Recommended Lecture & Presentation Guidelines
- Your presentation too can be boring - the advice on good presentation is not meant only for all those “other” presenters, the unwashed masses. The fact that you may find your topic fascinating does not by itself guarantee that your presentation of it will come across that way. Nor will you avoid the
presentation errors others make unless you explicitly review your presentation against those
- A good presentation requires lots of prep time - It requires more effort, discipline, and work to make an effective presentation. Allow for it.
- Slides and narration should be complementary - Many presentations are done either as echoes or as competitions.
Slides are low resolution - You can’t fit lots of information in a low-resolution environment. Give up the idea. Work instead with the strengths and opportunities in the low-resolution environment.
Fewer • bullets • is more - Bullets are just mechanisms for lists and lists is not an engaging way to present information. The strength of the list is as a summary. Apart from that, lists are often boring, unremarkable, and non-memorable. Your shopping list may be of great interest to you and your family, but probably less so to everyone else.
You have ten minutes - According to John Medina, the audience gives its attention in 10 minute-sized packets (at best), after which it needs to be renewed.
Vision trumps all other senses - Slides are primarily visual things. Vision is our single most vivid sensation. Ergo...
Avoid formulaic approaches to slide design - Each slide is an entire chapter for your presentation. Each slide presents unique design challenges and opportunities. It’s fine to have rules of thumb but do not let reliance on those rules gain the upper hand. Sometimes you need to break the rules.
A presentation tells a story - We love stories. Think of all the ways we are telling each other stories. So don’t read a paper, tell a story. Stories are more engaging.
Goal: a single, clear, unified message - Assume the discipline of making sure all your slides are serving the cause, the cause being your main point, the one you want to make sure your audience walks away with.
Resist the urge to fill empty space on your slides - Empty space is not nothing. Empty space is active. Use it, and don’t feel obligated to fill it. Garr Reynolds rule 13: “Empty space is absolutely crucial for obtaining clarity in your message.” When used effectively, empty space directs attention to what is important.
Start analog/sweat the details - Many folks start designing the presentation directly in PowerPoint, Prezi, or Keynote. Slides should be the last phase of your presentation preparation. Focus should be on the ideas, their coherence, their appropriateness to your audience, and their sequence. Initial focus should not be on the slides. Use mediums other than the presentation tool for this stage in planning.
- The echo is when the presenter simply reads what is already on the slide. This wastes your most precious commodity: time.
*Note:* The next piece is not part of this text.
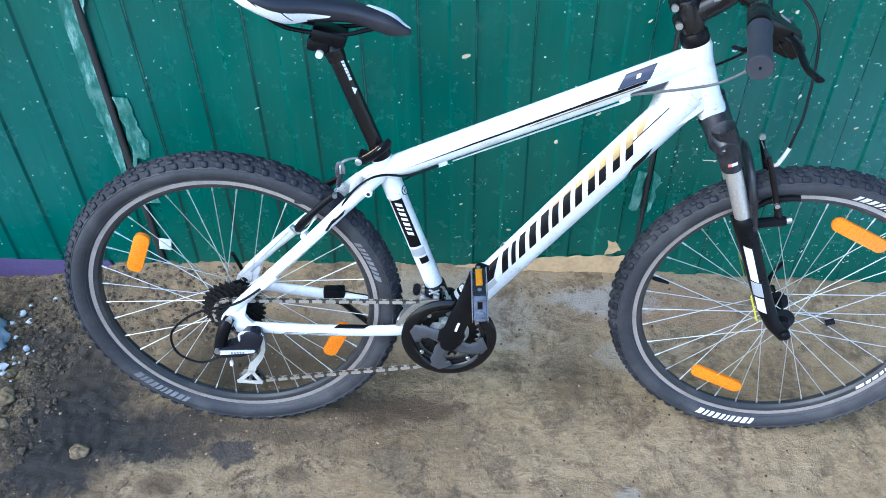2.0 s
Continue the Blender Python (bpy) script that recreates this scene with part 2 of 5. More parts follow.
def ground_material():
    m, nodes, links, b = tree("stained_concrete_and_soil")
    v = coords(nodes)
    big = noise_tex(nodes, links, v, 2.3, 6.0, 0.6)
    mid = noise_tex(nodes, links, v, 9.0, 10.0, 0.7, 0.6)
    clump = noise_tex(nodes, links, v, 21.0, 10.0, 0.72, 0.9)
    fine = noise_tex(nodes, links, v, 62.0, 10.0, 0.74, 0.7)
    grit = noise_tex(nodes, links, v, 230.0, 6.0, 0.75)
    turn = nodes.new("ShaderNodeMapping")
    turn.inputs["Rotation"].default_value, turn.inputs["Scale"].default_value = (0, 0, 0.5), (1, 2.6, 1)
    links.new(v, turn.inputs["Vector"])
    scuff = noise_tex(nodes, links, turn.outputs["Vector"], 34.0, 9.0, 0.72, 0.5)
    spread = nodes.new("ShaderNodeMapRange")
    spread.clamp = False
    spread.inputs["From Min"].default_value, spread.inputs["From Max"].default_value = 0.3, 0.7
    links.new(mix(nodes, links, 0.5, mid, mix(nodes, links, 0.35, clump, fine)), spread.inputs["Value"])
    ragged = spread.outputs["Result"]

    def cut(fac, lo, hi, top):
        return ramp(nodes, links, fac, [(lo, (0, 0, 0)), (hi, (top, top, top))])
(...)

- The competition is when both he presenter and the slide contains lots of different narration. If you do this, your audience will not know whether to listen to you or read your slides.
- Avoid this dilemma by making your slides and your narration to act in complementary fashion. Consider voice and slides as obverse and reverse sides of the same presentation “coin.” A coin should not have two obverse or reverse sides.
- Corollary. Think carefully—for each and every slide—about “where” you want your audience to focus. Do you want them to focus on you and what you are saying or what is on you slides? Decide which is which and avoid overlaps. If you want your audience to take a moment to take in the information on a slide, give them that moment. Maybe during that moment you don’t need to say anything.